▶

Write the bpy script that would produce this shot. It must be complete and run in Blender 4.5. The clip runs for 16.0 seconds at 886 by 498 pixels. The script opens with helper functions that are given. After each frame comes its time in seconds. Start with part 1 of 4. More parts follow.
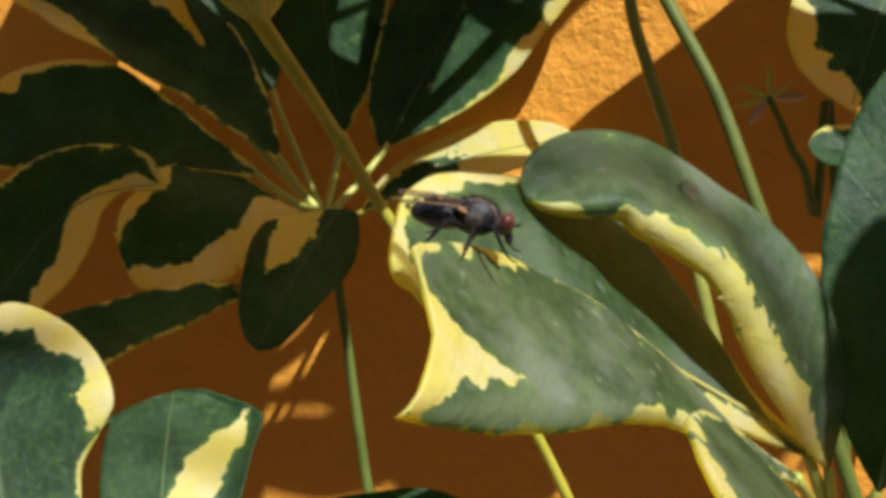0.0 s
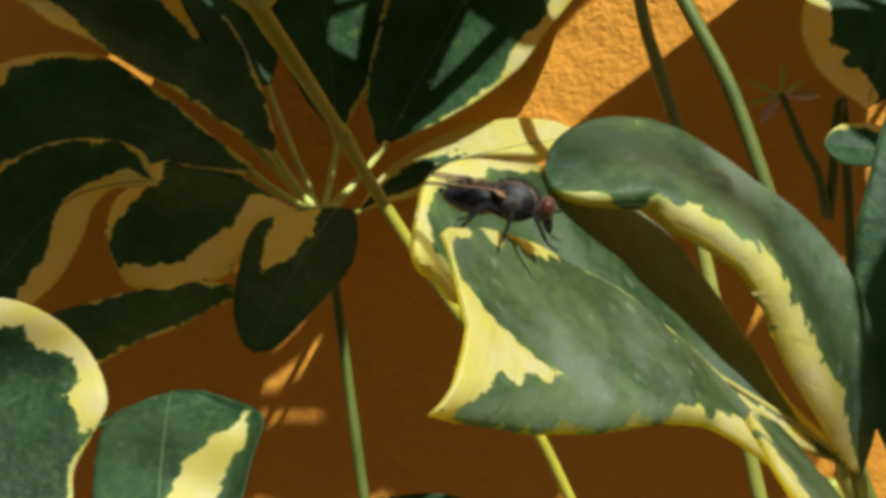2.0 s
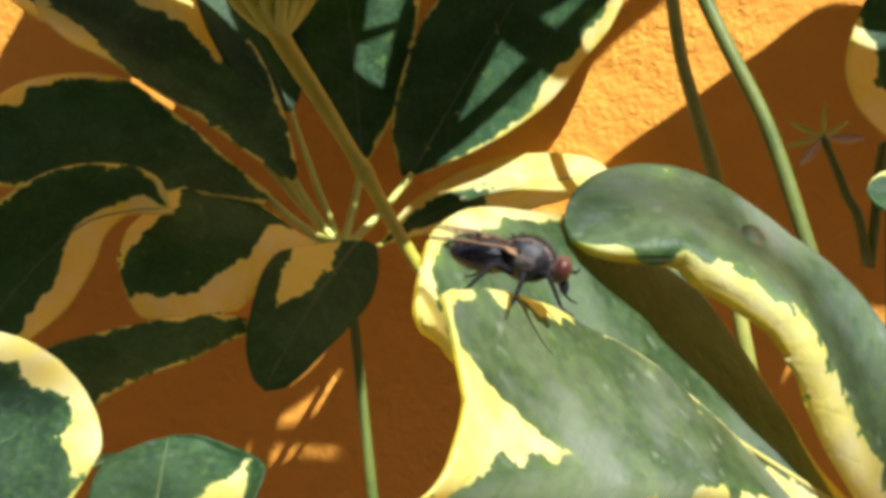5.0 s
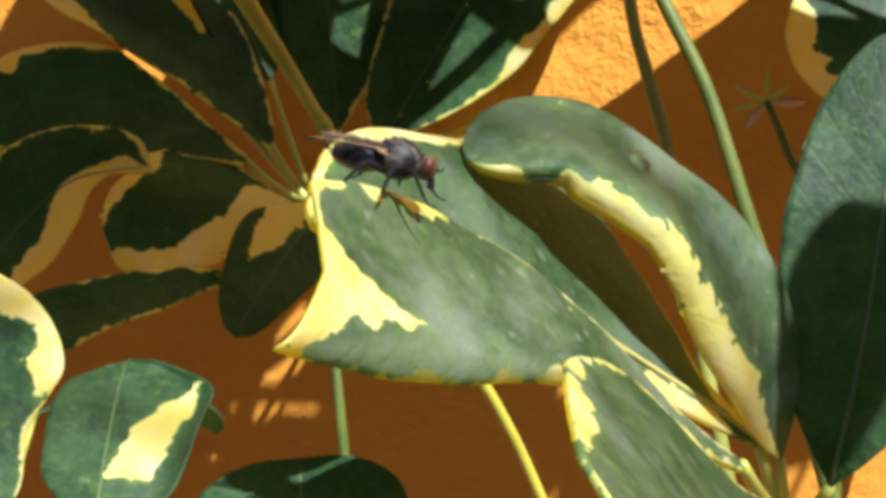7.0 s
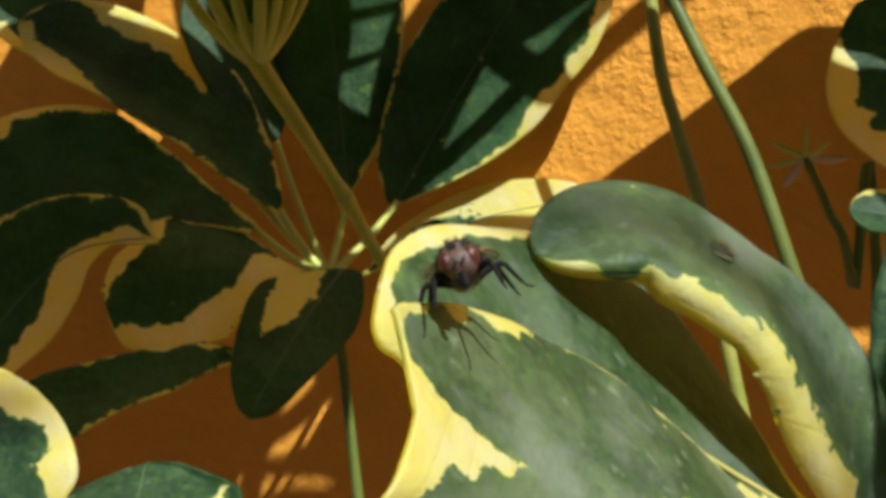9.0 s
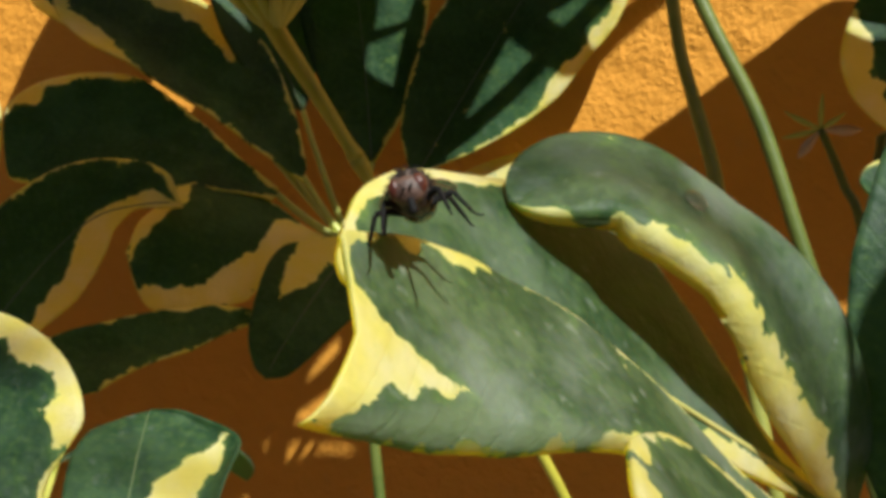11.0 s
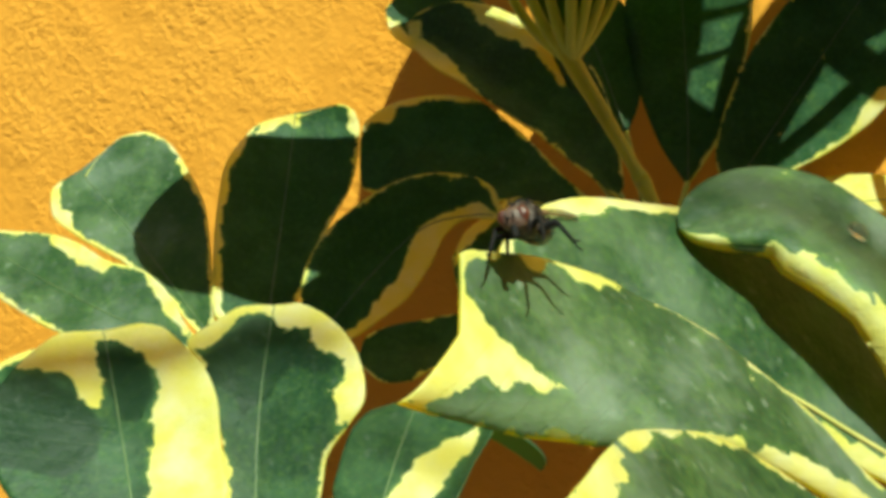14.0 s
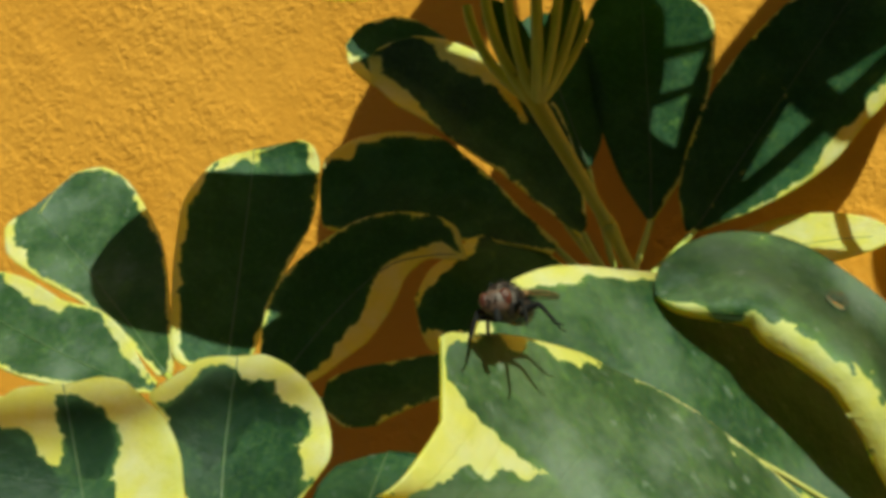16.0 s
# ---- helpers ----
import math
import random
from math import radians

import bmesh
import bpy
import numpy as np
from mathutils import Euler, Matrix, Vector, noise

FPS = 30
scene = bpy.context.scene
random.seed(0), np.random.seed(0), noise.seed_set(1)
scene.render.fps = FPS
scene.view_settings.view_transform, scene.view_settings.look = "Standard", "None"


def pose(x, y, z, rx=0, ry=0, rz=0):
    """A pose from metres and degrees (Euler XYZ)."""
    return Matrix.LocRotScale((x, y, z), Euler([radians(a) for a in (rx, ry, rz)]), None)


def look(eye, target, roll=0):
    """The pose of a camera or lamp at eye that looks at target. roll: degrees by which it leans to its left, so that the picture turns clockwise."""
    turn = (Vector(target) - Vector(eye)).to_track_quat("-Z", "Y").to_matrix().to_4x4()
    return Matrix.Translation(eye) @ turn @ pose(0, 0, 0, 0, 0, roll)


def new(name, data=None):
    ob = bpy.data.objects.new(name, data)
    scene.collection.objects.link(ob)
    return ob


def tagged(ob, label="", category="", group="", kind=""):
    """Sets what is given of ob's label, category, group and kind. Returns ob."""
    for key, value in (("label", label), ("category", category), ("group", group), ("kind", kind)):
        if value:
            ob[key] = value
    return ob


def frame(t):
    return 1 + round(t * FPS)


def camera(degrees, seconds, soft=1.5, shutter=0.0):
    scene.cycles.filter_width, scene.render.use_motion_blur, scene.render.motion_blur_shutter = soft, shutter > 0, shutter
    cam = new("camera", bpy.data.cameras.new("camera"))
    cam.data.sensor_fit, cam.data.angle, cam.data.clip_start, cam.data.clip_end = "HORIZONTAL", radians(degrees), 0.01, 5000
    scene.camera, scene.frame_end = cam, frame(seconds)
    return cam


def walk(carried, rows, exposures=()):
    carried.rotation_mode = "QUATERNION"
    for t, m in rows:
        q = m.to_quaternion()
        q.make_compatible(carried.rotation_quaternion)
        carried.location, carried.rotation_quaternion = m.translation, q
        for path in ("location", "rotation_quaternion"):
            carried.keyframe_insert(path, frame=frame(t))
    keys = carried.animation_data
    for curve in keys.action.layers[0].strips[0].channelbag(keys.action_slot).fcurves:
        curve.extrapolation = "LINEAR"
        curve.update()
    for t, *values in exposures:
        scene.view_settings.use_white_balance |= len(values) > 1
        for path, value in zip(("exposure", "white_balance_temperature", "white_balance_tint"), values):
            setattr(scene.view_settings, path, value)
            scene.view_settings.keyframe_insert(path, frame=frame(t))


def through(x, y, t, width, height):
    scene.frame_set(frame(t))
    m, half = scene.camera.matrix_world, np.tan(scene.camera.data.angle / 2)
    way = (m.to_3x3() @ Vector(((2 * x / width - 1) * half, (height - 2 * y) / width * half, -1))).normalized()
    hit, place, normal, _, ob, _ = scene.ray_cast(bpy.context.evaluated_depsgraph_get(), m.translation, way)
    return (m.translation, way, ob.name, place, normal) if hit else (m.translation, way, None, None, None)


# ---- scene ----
# ---- camera ----
cam = camera(33.00, 16.0, soft=4.2)
PATH = [
    (0.00, pose(-0.00000, 0.00000, 0.80000, 80.324, 2.508, 14.406)),
    (0.50, pose(-0.00188, -0.00075, 0.79903, 80.521, 2.653, 14.258)),
    (1.00, pose(-0.00445, 0.00186, 0.79836, 80.630, 2.174, 14.228)),
    (1.50, pose(-0.00264, 0.00133, 0.79916, 81.003, 2.248, 13.707)),
    (2.00, pose(-0.00513, 0.00604, 0.79728, 80.685, 2.016, 13.742)),
    (2.50, pose(-0.00647, 0.01683, 0.79595, 80.337, 1.785, 14.121)),
    (3.00, pose(-0.00996, 0.02292, 0.79174, 80.505, 1.010, 14.667)),
    (3.50, pose(-0.00646, 0.02401, 0.79444, 81.996, 1.181, 14.884)),
    (4.00, pose(-0.00691, 0.02003, 0.79492, 82.192, 0.975, 15.352)),
    (4.20, pose(-0.00652, 0.01915, 0.79861, 81.332, 0.827, 15.211)),
    (6.30, pose(-0.00427, 0.01077, 0.79623, 82.133, 0.377, 15.596)),
    (6.50, pose(-0.00319, 0.01109, 0.79564, 82.124, 0.419, 15.615)),
    (7.00, pose(0.00869, 0.00541, 0.79267, 81.709, 0.479, 16.580)),
    (7.50, pose(0.01162, 0.00410, 0.79662, 82.511, 1.678, 18.566)),
    (8.00, pose(0.00351, 0.00661, 0.79515, 83.020, 1.344, 17.773)),
    (8.50, pose(-0.00168, 0.01374, 0.79525, 82.616, 0.761, 15.653)),
    (8.70, pose(-0.00245, 0.01645, 0.79685, 82.900, 1.280, 15.326)),
    (10.80, pose(0.00404, 0.01582, 0.79392, 82.574, 0.732, 16.951)),
    (11.00, pose(0.00537, 0.01486, 0.79347, 82.571, 0.929, 17.892)),
    (11.50, pose(0.01872, 0.01688, 0.79455, 81.843, 1.932, 25.621)),
    (12.00, pose(0.03200, 0.01634, 0.79328, 82.268, 1.697, 33.604)),
    (12.50, pose(0.03913, 0.01416, 0.79361, 82.563, 1.062, 34.653)),
    (13.00, pose(0.03865, 0.01059, 0.79640, 82.955, 1.233, 34.876)),
    (13.50, pose(0.03785, 0.00941, 0.79797, 83.210, 0.924, 34.976)),
    (14.00, pose(0.03348, 0.00748, 0.79632, 83.126, 0.849, 34.789)),
    (14.50, pose(0.02982, 0.00694, 0.79748, 82.967, 0.654, 33.481)),
    (15.00, pose(0.03172, 0.00652, 0.79975, 82.996, 0.670, 33.289)),
    (15.50, pose(0.03005, 0.00751, 0.79944, 83.226, 0.766, 33.650)),
    (16.00, pose(0.02999, 0.00889, 0.80124, 83.508, 0.741, 32.888)),
]
walk(cam, PATH, exposures=[(0.0, 0.5, 6100, 7), (2.0, 0.36, 6200, -1), (2.5, 0.52, 6100, 4), (3.5, 0.62, 6000, 8), (4.0, 1.3, 5900, 10), (4.3, 1.3, 5900, 9), (6.3, 0.78, 5950, 9), (6.8, 0.9, 5850, 8), (7.5, 1.28, 5850, 6), (8.0, 0.95, 6000, 4), (8.5, 0.58, 6100, 3),
                          (11.2, 0.5, 6100, 2), (12.2, 0.33, 6400, -19), (13.0, 0.45, 6400, -24), (13.5, 0.55, 6400, -27), (14.0, 0.82, 6400, -26), (14.5, 0.72, 6400, -24), (15.0, 0.48, 6400, -24), (15.5, 0.40, 6400, -26), (16.0, 0.27, 6500, -26)])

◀

» **What is required**
Return each line exactly as written. Any picture gets left out.

» **Full output**
Write the bpy script that would produce this shot. It must be complete and run in Blender 4.5. The clip runs for 16.0 seconds at 886 by 498 pixels. The script opens with helper functions that are given. After each frame comes its time in seconds. Start with part 1 of 4. More parts follow.
0.0 s
2.0 s
5.0 s
7.0 s
9.0 s
11.0 s
14.0 s
16.0 s
# ---- helpers ----
import math
import random
from math import radians

import bmesh
import bpy
import numpy as np
from mathutils import Euler, Matrix, Vector, noise

FPS = 30
scene = bpy.context.scene
random.seed(0), np.random.seed(0), noise.seed_set(1)
scene.render.fps = FPS
scene.view_settings.view_transform, scene.view_settings.look = "Standard", "None"


def pose(x, y, z, rx=0, ry=0, rz=0):
    """A pose from metres and degrees (Euler XYZ)."""
    return Matrix.LocRotScale((x, y, z), Euler([radians(a) for a in (rx, ry, rz)]), None)


def look(eye, target, roll=0):
    """The pose of a camera or lamp at eye that looks at target. roll: degrees by which it leans to its left, so that the picture turns clockwise."""
    turn = (Vector(target) - Vector(eye)).to_track_quat("-Z", "Y").to_matrix().to_4x4()
    return Matrix.Translation(eye) @ turn @ pose(0, 0, 0, 0, 0, roll)


def new(name, data=None):
    ob = bpy.data.objects.new(name, data)
    scene.collection.objects.link(ob)
    return ob


def tagged(ob, label="", category="", group="", kind=""):
    """Sets what is given of ob's label, category, group and kind. Returns ob."""
    for key, value in (("label", label), ("category", category), ("group", group), ("kind", kind)):
        if value:
            ob[key] = value
    return ob


def frame(t):
    return 1 + round(t * FPS)


def camera(degrees, seconds, soft=1.5, shutter=0.0):
    scene.cycles.filter_width, scene.render.use_motion_blur, scene.render.motion_blur_shutter = soft, shutter > 0, shutter
    cam = new("camera", bpy.data.cameras.new("camera"))
    cam.data.sensor_fit, cam.data.angle, cam.data.clip_start, cam.data.clip_end = "HORIZONTAL", radians(degrees), 0.01, 5000
    scene.camera, scene.frame_end = cam, frame(seconds)
    return cam


def walk(carried, rows, exposures=()):
    carried.rotation_mode = "QUATERNION"
    for t, m in rows:
        q = m.to_quaternion()
        q.make_compatible(carried.rotation_quaternion)
        carried.location, carried.rotation_quaternion = m.translation, q
        for path in ("location", "rotation_quaternion"):
            carried.keyframe_insert(path, frame=frame(t))
    keys = carried.animation_data
    for curve in keys.action.layers[0].strips[0].channelbag(keys.action_slot).fcurves:
        curve.extrapolation = "LINEAR"
        curve.update()
    for t, *values in exposures:
        scene.view_settings.use_white_balance |= len(values) > 1
        for path, value in zip(("exposure", "white_balance_temperature", "white_balance_tint"), values):
            setattr(scene.view_settings, path, value)
            scene.view_settings.keyframe_insert(path, frame=frame(t))


def through(x, y, t, width, height):
    scene.frame_set(frame(t))
    m, half = scene.camera.matrix_world, np.tan(scene.camera.data.angle / 2)
    way = (m.to_3x3() @ Vector(((2 * x / width - 1) * half, (height - 2 * y) / width * half, -1))).normalized()
    hit, place, normal, _, ob, _ = scene.ray_cast(bpy.context.evaluated_depsgraph_get(), m.translation, way)
    return (m.translation, way, ob.name, place, normal) if hit else (m.translation, way, None, None, None)


# ---- scene ----
# ---- camera ----
cam = camera(33.00, 16.0, soft=4.2)
PATH = [
    (0.00, pose(-0.00000, 0.00000, 0.80000, 80.324, 2.508, 14.406)),
    (0.50, pose(-0.00188, -0.00075, 0.79903, 80.521, 2.653, 14.258)),
    (1.00, pose(-0.00445, 0.00186, 0.79836, 80.630, 2.174, 14.228)),
    (1.50, pose(-0.00264, 0.00133, 0.79916, 81.003, 2.248, 13.707)),
    (2.00, pose(-0.00513, 0.00604, 0.79728, 80.685, 2.016, 13.742)),
    (2.50, pose(-0.00647, 0.01683, 0.79595, 80.337, 1.785, 14.121)),
    (3.00, pose(-0.00996, 0.02292, 0.79174, 80.505, 1.010, 14.667)),
    (3.50, pose(-0.00646, 0.02401, 0.79444, 81.996, 1.181, 14.884)),
    (4.00, pose(-0.00691, 0.02003, 0.79492, 82.192, 0.975, 15.352)),
    (4.20, pose(-0.00652, 0.01915, 0.79861, 81.332, 0.827, 15.211)),
    (6.30, pose(-0.00427, 0.01077, 0.79623, 82.133, 0.377, 15.596)),
    (6.50, pose(-0.00319, 0.01109, 0.79564, 82.124, 0.419, 15.615)),
    (7.00, pose(0.00869, 0.00541, 0.79267, 81.709, 0.479, 16.580)),
    (7.50, pose(0.01162, 0.00410, 0.79662, 82.511, 1.678, 18.566)),
    (8.00, pose(0.00351, 0.00661, 0.79515, 83.020, 1.344, 17.773)),
    (8.50, pose(-0.00168, 0.01374, 0.79525, 82.616, 0.761, 15.653)),
    (8.70, pose(-0.00245, 0.01645, 0.79685, 82.900, 1.280, 15.326)),
    (10.80, pose(0.00404, 0.01582, 0.79392, 82.574, 0.732, 16.951)),
    (11.00, pose(0.00537, 0.01486, 0.79347, 82.571, 0.929, 17.892)),
    (11.50, pose(0.01872, 0.01688, 0.79455, 81.843, 1.932, 25.621)),
    (12.00, pose(0.03200, 0.01634, 0.79328, 82.268, 1.697, 33.604)),
    (12.50, pose(0.03913, 0.01416, 0.79361, 82.563, 1.062, 34.653)),
    (13.00, pose(0.03865, 0.01059, 0.79640, 82.955, 1.233, 34.876)),
    (13.50, pose(0.03785, 0.00941, 0.79797, 83.210, 0.924, 34.976)),
    (14.00, pose(0.03348, 0.00748, 0.79632, 83.126, 0.849, 34.789)),
    (14.50, pose(0.02982, 0.00694, 0.79748, 82.967, 0.654, 33.481)),
    (15.00, pose(0.03172, 0.00652, 0.79975, 82.996, 0.670, 33.289)),
    (15.50, pose(0.03005, 0.00751, 0.79944, 83.226, 0.766, 33.650)),
    (16.00, pose(0.02999, 0.00889, 0.80124, 83.508, 0.741, 32.888)),
]
walk(cam, PATH, exposures=[(0.0, 0.5, 6100, 7), (2.0, 0.36, 6200, -1), (2.5, 0.52, 6100, 4), (3.5, 0.62, 6000, 8), (4.0, 1.3, 5900, 10), (4.3, 1.3, 5900, 9), (6.3, 0.78, 5950, 9), (6.8, 0.9, 5850, 8), (7.5, 1.28, 5850, 6), (8.0, 0.95, 6000, 4), (8.5, 0.58, 6100, 3),
                          (11.2, 0.5, 6100, 2), (12.2, 0.33, 6400, -19), (13.0, 0.45, 6400, -24), (13.5, 0.55, 6400, -27), (14.0, 0.82, 6400, -26), (14.5, 0.72, 6400, -24), (15.0, 0.48, 6400, -24), (15.5, 0.40, 6400, -26), (16.0, 0.27, 6500, -26)])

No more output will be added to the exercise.